Silicone rubber was particularly a great help in preventing water from affecting the pacemaker’s electronic parts. Pacemakers also gained programmable use, allowing doctors to adjust the device to the clinical needs of the patient.
The pacemaker got even better with the introduction of micro-technology.
It was Paul Zoll, credited as one of the forefathers of ushering the modern era of clinical cardiac pacing, who patented the transcutaneous external pacemaker in the 1980s. It offered reduced current and vastly improved pacemakers in the comfort department.
He and companion Earl Bakken pioneered small pacemakers that could be worn even as necklaces. In the same decade, “rate-responsive” pacemakers also came to exist.
The leap forward came again in the 1990s as microprocessors entered the medical scene, and on pacemakers, they were used to adjust the device automatically to the patient’s activity level.
At the turn of the millennium bi-ventricular pacing for heart failure came, improving contraction and further increasing chances of survival for patients. Even with all these improvements and the near perfection of the pacemaker, some things were added on to make people’s lives better.
Today, automation is also applied in pacemakers, which allowed records to be uploaded through a central server via an internet connection, and miniaturisation enabled pacemakers to shrink to the size of a large coin.
Can the pacemaker still be improved? With the power of technology behind the world’s medical geniuses, it’s not far from possible.

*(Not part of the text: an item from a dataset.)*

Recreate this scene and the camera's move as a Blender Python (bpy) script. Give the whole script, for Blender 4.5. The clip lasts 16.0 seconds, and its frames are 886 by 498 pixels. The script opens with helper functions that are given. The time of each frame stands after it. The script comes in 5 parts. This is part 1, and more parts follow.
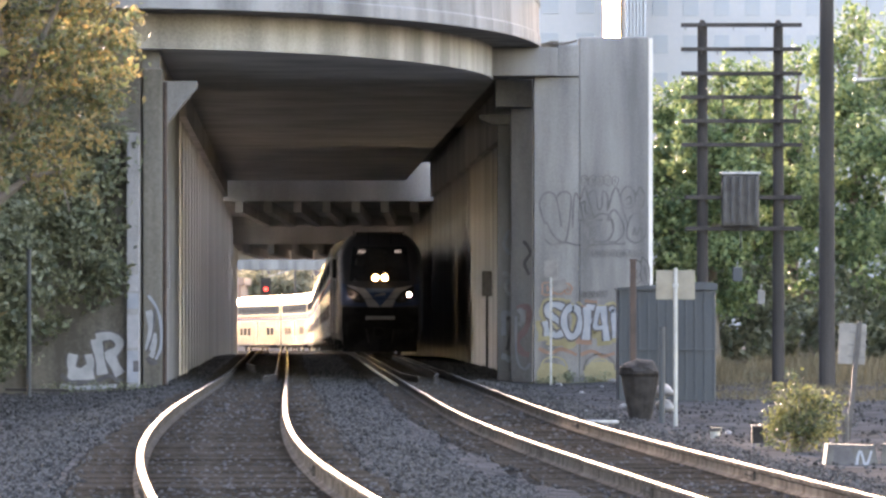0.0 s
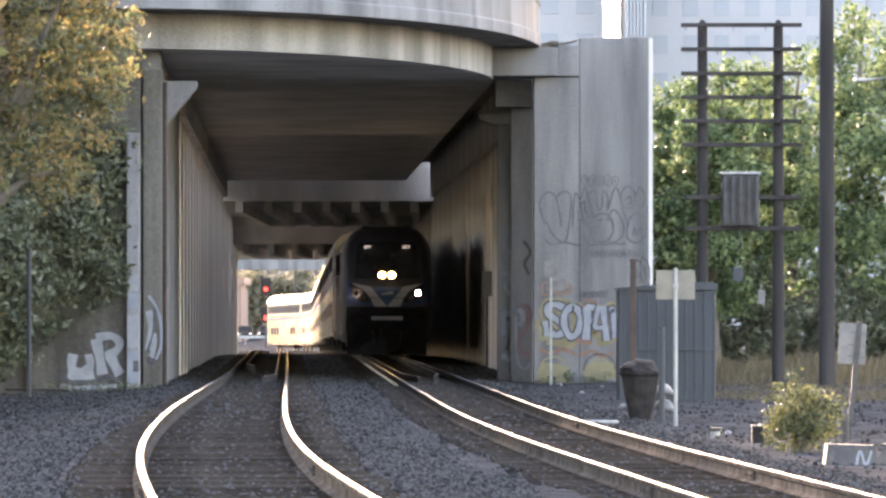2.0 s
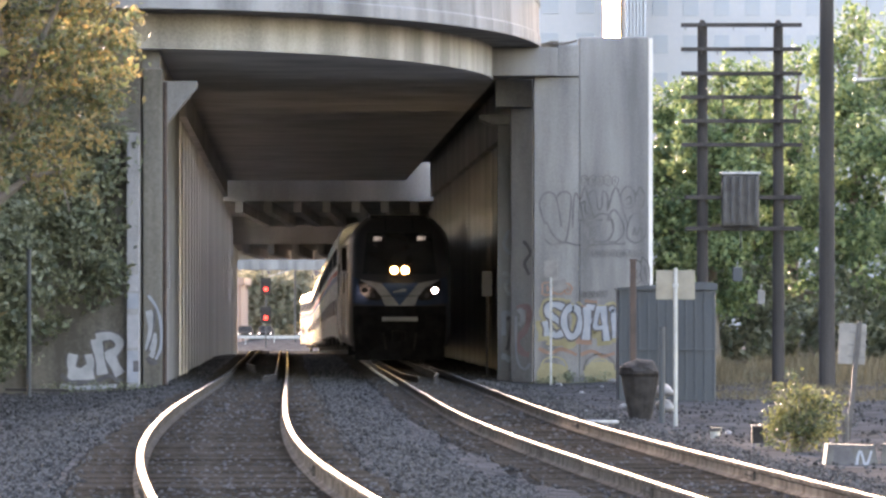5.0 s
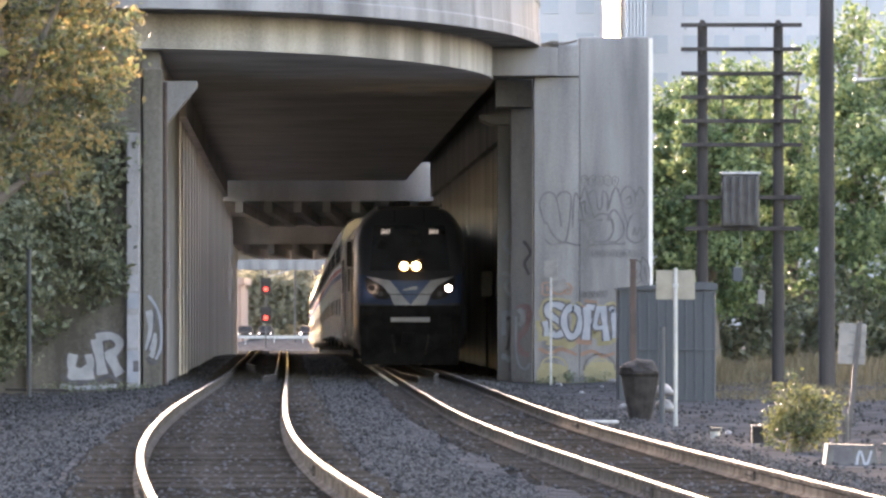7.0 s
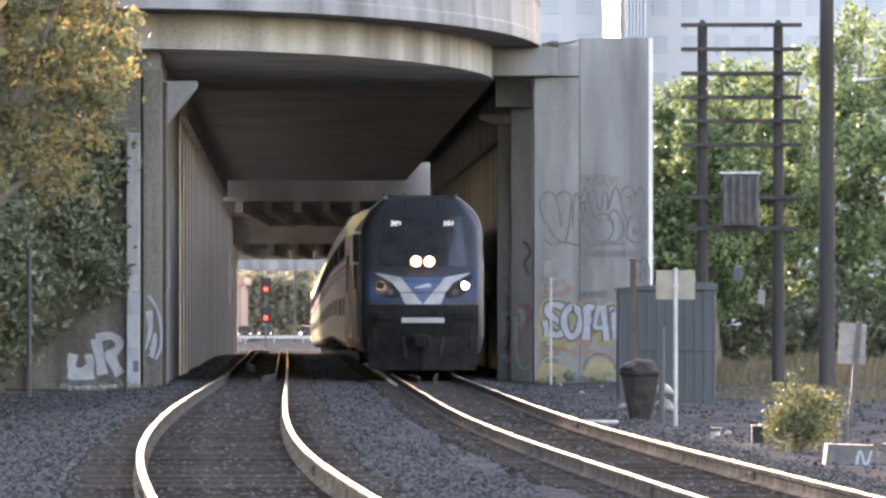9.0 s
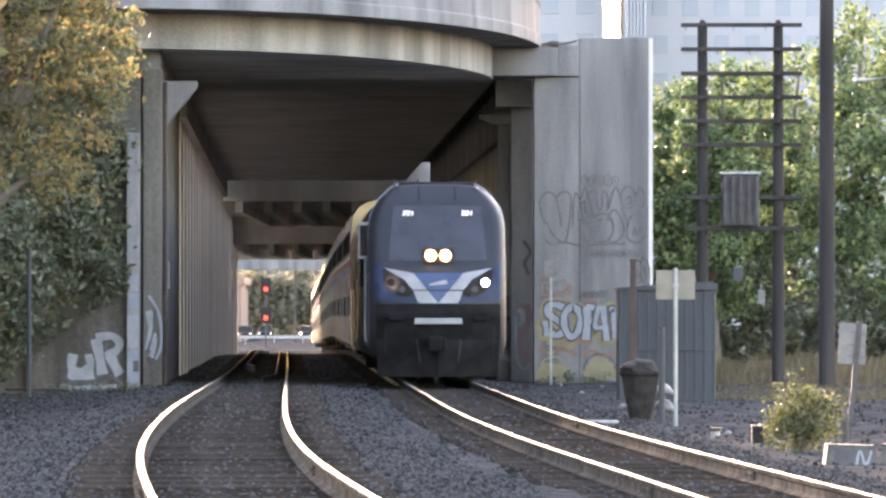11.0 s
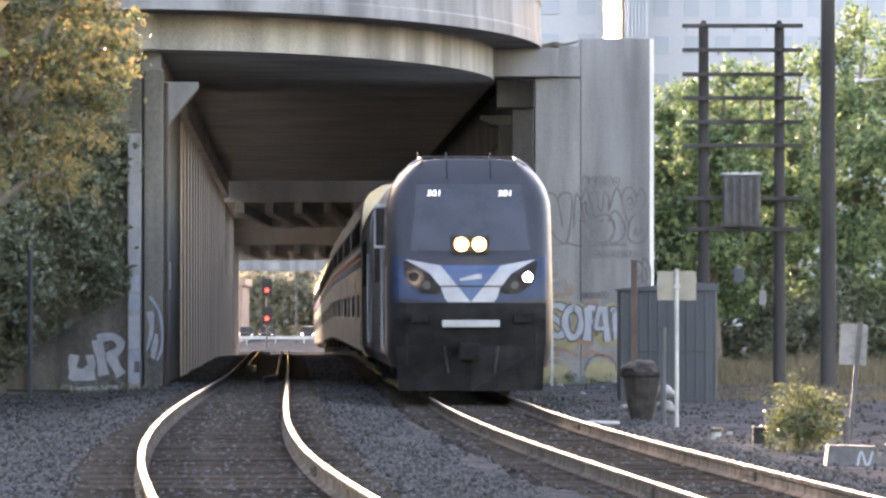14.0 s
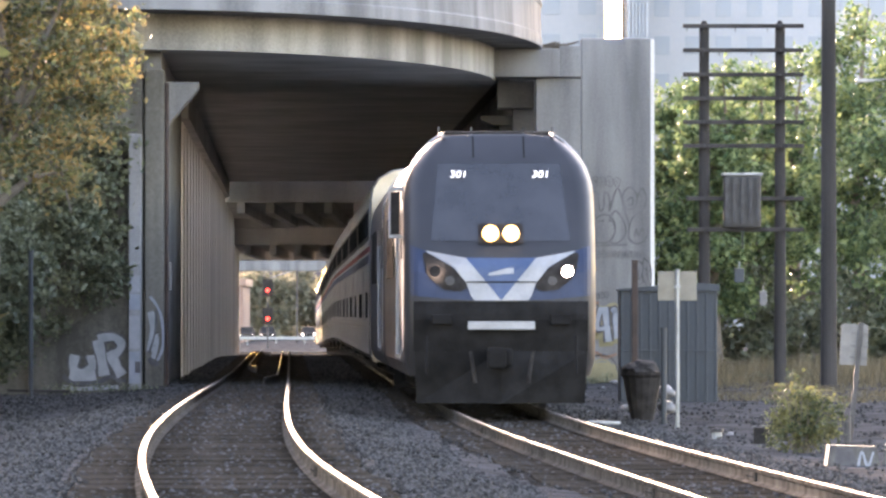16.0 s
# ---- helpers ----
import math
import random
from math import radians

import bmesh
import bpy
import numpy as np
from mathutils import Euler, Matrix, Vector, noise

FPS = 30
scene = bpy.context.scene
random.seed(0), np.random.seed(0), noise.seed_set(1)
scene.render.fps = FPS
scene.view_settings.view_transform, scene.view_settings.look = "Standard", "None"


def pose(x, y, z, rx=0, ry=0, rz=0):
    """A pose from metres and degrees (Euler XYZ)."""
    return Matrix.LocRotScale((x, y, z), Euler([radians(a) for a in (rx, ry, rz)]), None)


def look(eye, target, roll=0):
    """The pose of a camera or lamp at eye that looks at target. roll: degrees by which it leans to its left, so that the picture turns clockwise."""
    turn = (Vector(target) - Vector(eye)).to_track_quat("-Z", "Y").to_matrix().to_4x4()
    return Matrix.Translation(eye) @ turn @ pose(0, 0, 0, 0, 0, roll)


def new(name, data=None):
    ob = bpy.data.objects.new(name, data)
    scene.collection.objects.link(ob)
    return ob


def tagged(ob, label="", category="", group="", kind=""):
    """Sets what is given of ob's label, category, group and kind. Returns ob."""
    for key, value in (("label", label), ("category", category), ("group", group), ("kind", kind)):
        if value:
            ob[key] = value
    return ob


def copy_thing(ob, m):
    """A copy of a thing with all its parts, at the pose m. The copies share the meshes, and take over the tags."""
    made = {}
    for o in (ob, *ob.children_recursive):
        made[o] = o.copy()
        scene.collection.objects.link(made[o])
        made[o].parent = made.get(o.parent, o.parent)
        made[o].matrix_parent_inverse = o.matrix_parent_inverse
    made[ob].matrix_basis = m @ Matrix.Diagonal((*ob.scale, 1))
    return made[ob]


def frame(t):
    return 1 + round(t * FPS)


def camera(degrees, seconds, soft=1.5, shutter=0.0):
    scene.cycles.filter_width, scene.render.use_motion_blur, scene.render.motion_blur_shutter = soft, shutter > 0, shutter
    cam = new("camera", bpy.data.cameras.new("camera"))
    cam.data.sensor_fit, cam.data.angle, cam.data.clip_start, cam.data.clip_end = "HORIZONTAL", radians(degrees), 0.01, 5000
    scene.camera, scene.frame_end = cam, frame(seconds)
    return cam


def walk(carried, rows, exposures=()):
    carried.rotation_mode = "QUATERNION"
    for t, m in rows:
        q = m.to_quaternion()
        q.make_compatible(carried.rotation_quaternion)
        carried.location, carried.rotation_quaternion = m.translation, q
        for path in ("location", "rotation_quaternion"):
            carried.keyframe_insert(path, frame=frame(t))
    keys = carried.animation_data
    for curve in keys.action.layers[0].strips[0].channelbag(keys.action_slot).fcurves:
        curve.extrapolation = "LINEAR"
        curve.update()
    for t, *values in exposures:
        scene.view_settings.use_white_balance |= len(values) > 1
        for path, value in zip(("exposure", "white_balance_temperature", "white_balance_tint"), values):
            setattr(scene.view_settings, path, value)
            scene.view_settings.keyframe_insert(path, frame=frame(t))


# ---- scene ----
# ---- camera: a long lens on a tripod, nudged slightly near the end ----
F = 11500.0
EYE = (0.0, 0.0, 1.55)
cam = camera(7.80, 16.0, soft=2.6)


def aim(dx, dy):
    return look(EYE, (-dx / F * 1000, 1000, EYE[2] + (113 + dy) / F * 1000))


walk(cam, [(0, aim(0, 0)), (4, aim(0, 0)), (8, aim(0, 0)), (11.7, aim(0, 0)), (12.3, aim(1.9, 1.3)), (13.5, aim(2, 1.4)),
           (15.3, aim(2, 1.4)), (16, aim(3.2, 1.8))], [(0, 4.1, 8250, 31), (16, 4.1, 8250, 31)])

# ---- light: low backlight sun ahead and slightly to the left, clear sky ----
SUN = Vector((-0.205, 0.96, 0.195)).normalized()
world = bpy.data.worlds.new("world")
scene.world = world
world.use_nodes = True
wn = world.node_tree.nodes
sky = wn.new("ShaderNodeTexSky")
sky.sky_type, sky.sun_disc = "NISHITA", False
sky.sun_elevation, sky.sun_rotation = math.asin(SUN.z), math.atan2(SUN.x, SUN.y)
sky.air_density, sky.dust_density, sky.ozone_density = 1.0, 1.2, 1.5
wn["Background"].inputs["Strength"].default_value = 0.15
world.node_tree.links.new(sky.outputs[0], wn["Background"].inputs["Color"])
sun = new("sun", bpy.data.lights.new("sun", "SUN"))
sun.data.energy, sun.data.angle, sun.data.color = 2.0, radians(0.6), (1.0, 0.91, 0.79)
sun.matrix_world = look(SUN * 200, (0, 0, 0))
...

The bright minds that discovered the heart’s function in ancient times, the curious pioneers who observed electrical activity within the heart in the 1800s, paved the way to the invention of the pacemaker. Surely, today’s inventors can make an already good thing even better.
It is without a doubt that the pacemaker is probably one of the most important inventions of man, born from tedious study and the constant desire to improve life and health.
Everyone can place their hope in the hands of medical and scientific professionals creating miracles through technological developments, and be comfortable in the thought that life, through the efforts of dedicated people, will continue to get better.